In Exercise 2 - alpaca_model, I was a little bit confused about having these 2 lines in the same code fragment:
# freeze the base model by making it non trainable
base_model.trainable = False
# set training to False to avoid keeping track of statistics in the batch norm layer
x = base_model(x, training=False)
I believe I understand what they both are doing but, can someone point me to where I can find some better documentation in reference to the ‘trainable model’ vs ‘training mode’?
I get that the first line freezes all the base_model parameters so they won’t get updated during training. The second line makes a prediction in inference mode, which makes layers like Dropout or BatchNormalization behave differently (i.e., use moving average instead of the average of the current batch, and not dropping any unit).

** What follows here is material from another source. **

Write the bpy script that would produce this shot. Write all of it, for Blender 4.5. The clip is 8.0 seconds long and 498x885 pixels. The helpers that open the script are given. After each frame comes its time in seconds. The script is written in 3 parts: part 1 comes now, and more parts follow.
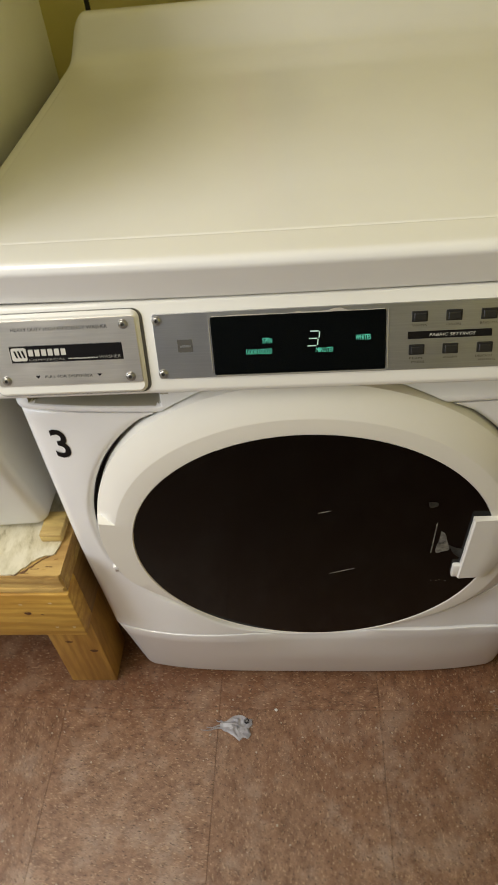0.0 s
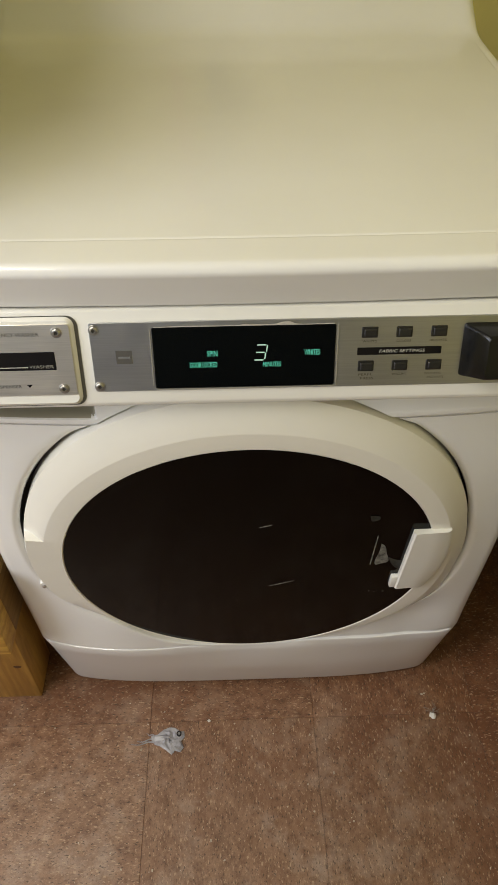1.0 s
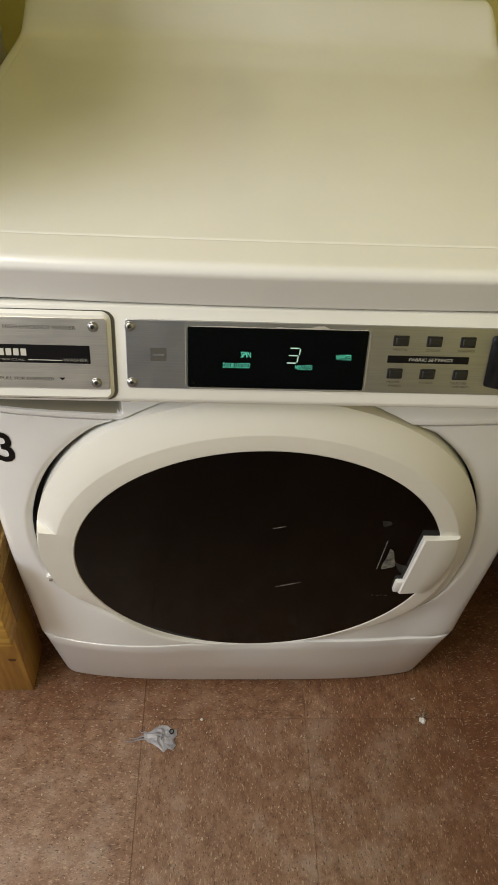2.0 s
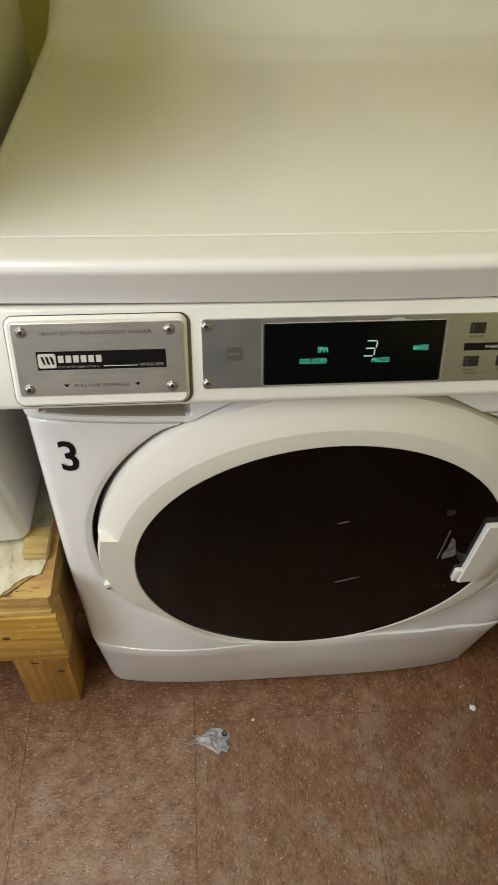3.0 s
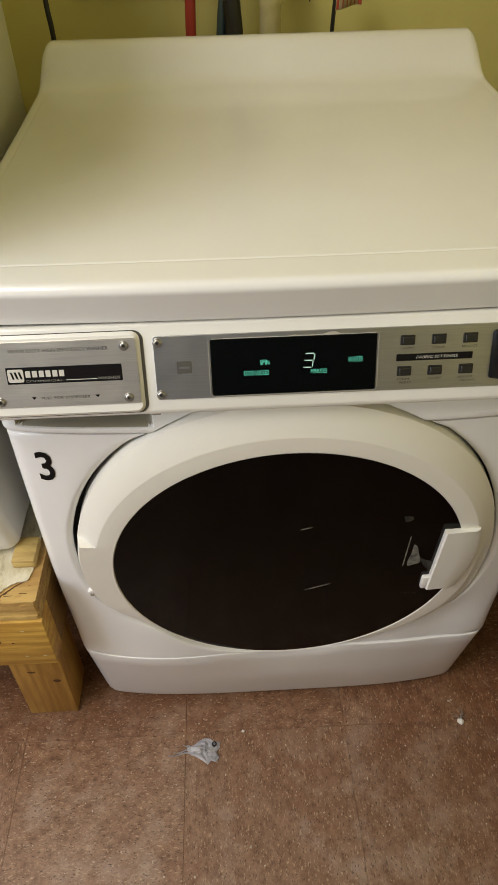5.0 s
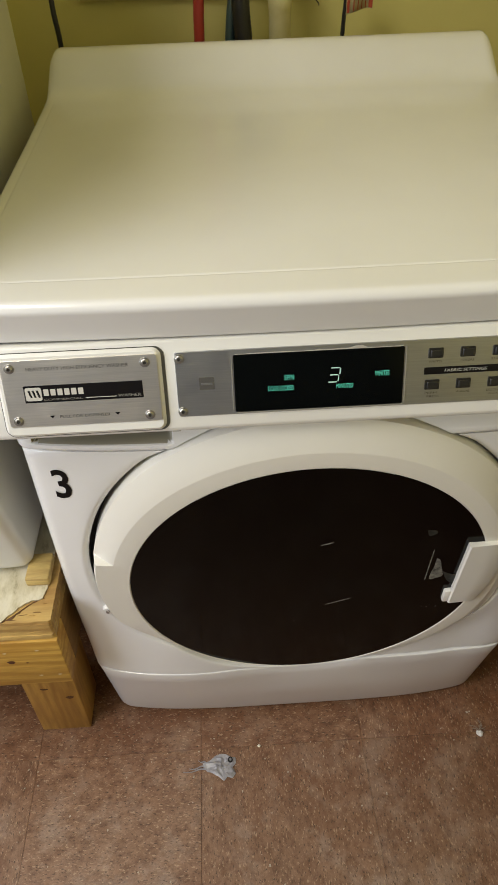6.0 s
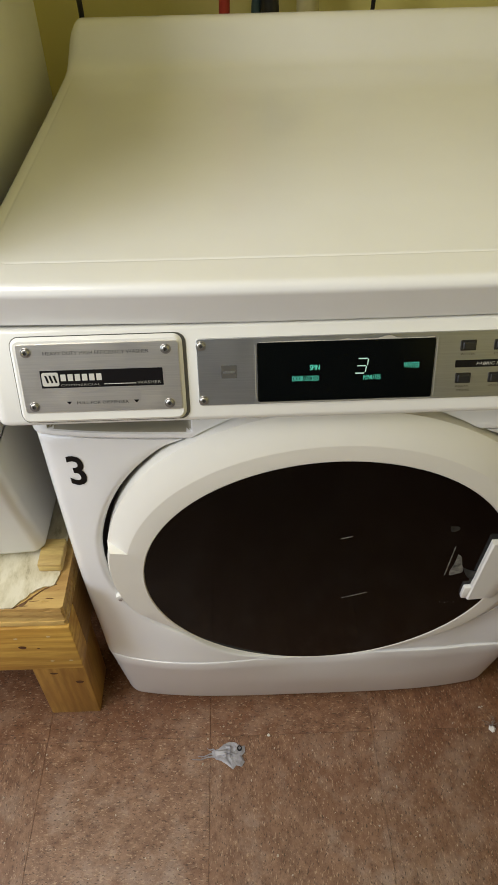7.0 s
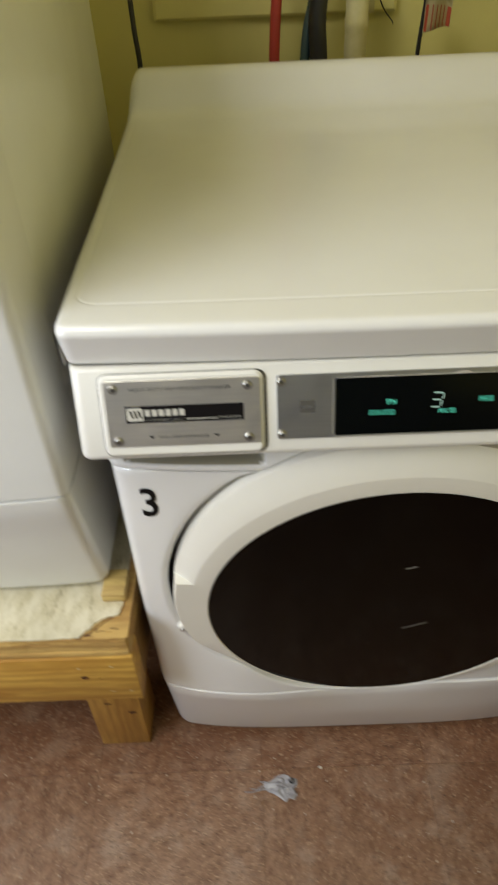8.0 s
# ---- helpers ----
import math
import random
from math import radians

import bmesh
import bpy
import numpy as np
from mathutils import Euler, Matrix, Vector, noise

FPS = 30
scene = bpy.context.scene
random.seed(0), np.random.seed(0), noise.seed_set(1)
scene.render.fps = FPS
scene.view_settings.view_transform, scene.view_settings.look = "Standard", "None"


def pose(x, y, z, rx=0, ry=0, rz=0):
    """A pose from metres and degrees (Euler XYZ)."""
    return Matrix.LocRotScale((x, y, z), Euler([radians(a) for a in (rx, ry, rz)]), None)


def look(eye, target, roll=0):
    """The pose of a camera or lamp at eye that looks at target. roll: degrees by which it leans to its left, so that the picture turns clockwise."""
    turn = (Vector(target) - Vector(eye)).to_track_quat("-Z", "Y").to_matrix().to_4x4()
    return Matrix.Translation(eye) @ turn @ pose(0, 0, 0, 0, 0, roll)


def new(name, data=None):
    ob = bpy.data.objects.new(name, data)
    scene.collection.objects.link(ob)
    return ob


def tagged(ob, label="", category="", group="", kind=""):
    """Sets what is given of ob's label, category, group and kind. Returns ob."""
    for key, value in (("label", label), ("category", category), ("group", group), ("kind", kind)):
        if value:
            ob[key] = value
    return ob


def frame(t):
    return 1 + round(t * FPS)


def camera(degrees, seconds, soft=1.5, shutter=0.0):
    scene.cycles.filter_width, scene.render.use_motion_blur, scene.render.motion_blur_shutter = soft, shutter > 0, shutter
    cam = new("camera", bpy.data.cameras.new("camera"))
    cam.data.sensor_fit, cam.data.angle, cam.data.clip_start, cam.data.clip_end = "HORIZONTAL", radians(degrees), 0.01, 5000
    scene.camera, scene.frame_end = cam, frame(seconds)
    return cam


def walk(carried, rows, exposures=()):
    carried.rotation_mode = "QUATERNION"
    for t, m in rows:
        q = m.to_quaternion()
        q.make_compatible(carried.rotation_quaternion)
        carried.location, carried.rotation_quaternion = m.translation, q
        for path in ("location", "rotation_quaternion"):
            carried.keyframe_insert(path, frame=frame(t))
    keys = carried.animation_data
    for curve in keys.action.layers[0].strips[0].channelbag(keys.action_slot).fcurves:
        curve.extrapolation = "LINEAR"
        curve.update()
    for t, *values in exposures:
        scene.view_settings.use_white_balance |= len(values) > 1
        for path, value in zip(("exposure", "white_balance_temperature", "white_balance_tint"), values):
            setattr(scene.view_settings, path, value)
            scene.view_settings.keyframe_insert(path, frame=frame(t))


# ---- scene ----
cam = camera(40.1, 8.0, soft=1.0, shutter=0.35)
PATH = [
    (0, (0.008, -0.562, 1.235), (-0.183, 0.866, -0.156), -7.0),
    (0.2, (0.003, -0.566, 1.234), (-0.142, 0.857, -0.165), -3.6),
    (0.5, (-0.002, -0.545, 1.241), (-0.003, 0.912, -0.129), 0.1),
    (1, (-0.014, -0.521, 1.232), (0.021, 0.888, -0.187), -0.4),
    (1.2, (-0.024, -0.525, 1.232), (0.005, 0.883, -0.188), 0.7),
    (2.3, (-0.093, -0.527, 1.237), (0.023, 0.892, -0.168), 4.4),
    (2.5, (-0.116, -0.528, 1.233), (-0.027, 0.896, -0.169), 2.8),
    (2.7, (-0.128, -0.537, 1.231), (-0.045, 0.883, -0.171), 1.2),
    (3, (-0.149, -0.517, 1.228), (-0.015, 0.888, -0.189), 1.8),
    (3.5, (-0.127, -0.531, 1.222), (0.088, 0.862, -0.198), 1.5),
    (4, (-0.104, -0.558, 1.231), (0.017, 0.893, -0.14), 1.0),
    (4.4, (-0.083, -0.598, 1.252), (0.124, 0.978, 0.038), 0.5),
    (4.5, (-0.085, -0.603, 1.253), (0.104, 0.981, 0.046), 0.5),
    (4.7, (-0.063, -0.598, 1.25), (-0.025, 0.923, -0.048), -1.4),
    (5.8, (-0.101, -0.556, 1.247), (-0.025, 0.896, -0.126), -1.4),
    (6, (-0.095, -0.558, 1.248), (-0.046, 0.924, -0.093), -1.9),
    (6.5, (-0.105, -0.548, 1.247), (-0.084, 0.923, -0.107), -1.4),
    (7, (-0.106, -0.535, 1.24), (-0.088, 0.913, -0.14), -1.4),
    (7.5, (-0.114, -0.53, 1.243), (-0.078, 0.925, -0.129), -0.9),
    (7.8, (-0.127, -0.548, 1.244), (-0.124, 0.925, -0.109), -0.3),
    (8, (-0.168, -0.543, 1.257), (-0.192, 0.961, -0.061), -2.8),
]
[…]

But I find it a bit confusing, I thought just by having the first line one wouldn’t need the second one. In which scenarios might someone want to do something like this? For instance, setting the base_model to not trainable but still perform dropout in one of its layers doesn’t seem like a good approach to me (maybe it helps regularize the layers added on top?).
Thanks in advance
I totally agree that the documentation on all this is a bit confusing. I don’t claim to fully understand all this either, but hopefully this will help and not make things worse ( ):
Note that the parameters of the model are a separate thing from Batch Normalization. If you read the TF docs for BatchNormalization, it says that when you run “fit()” it behaves differently than when you run inference, but in either case it also pays attention to the setting of the (BatchNorm specific) parameter
training. So I think the point here is that we actually are running “fit()” on the entire
alpaca_model, but we’ve set the
base_model section to be not trainable. So we are in “fit()” mode, but the only parameters that will be learned are in the new layers that we added to specialize the network for alpaca recognition. In the case of BatchNorm, it has its own separate set of values that it either uses from what it previously learned in training (the mean and variance of the inputs) or it computes those values on the fly even in “inference” mode if you set
training = True.
I guess in order to really understand all this, one approach would be to look at the TF source code and see if the BN logic is smart enough to look at the
trainable attribute on a per layer basis, but it sounds like they are saying here that it’s not that clever. Somehow it only has two “flags” that control its behavior: the overall setting of “fit()” versus not and the “per layer” BatchNorm parameter
training. At least that’s my interpretation. Which is probably worth what you paid for it. But I don’t have the time or energy to actually try looking at the TF code to understand this in more detail. If anyone else is motivated to do that, please share whatever you learn!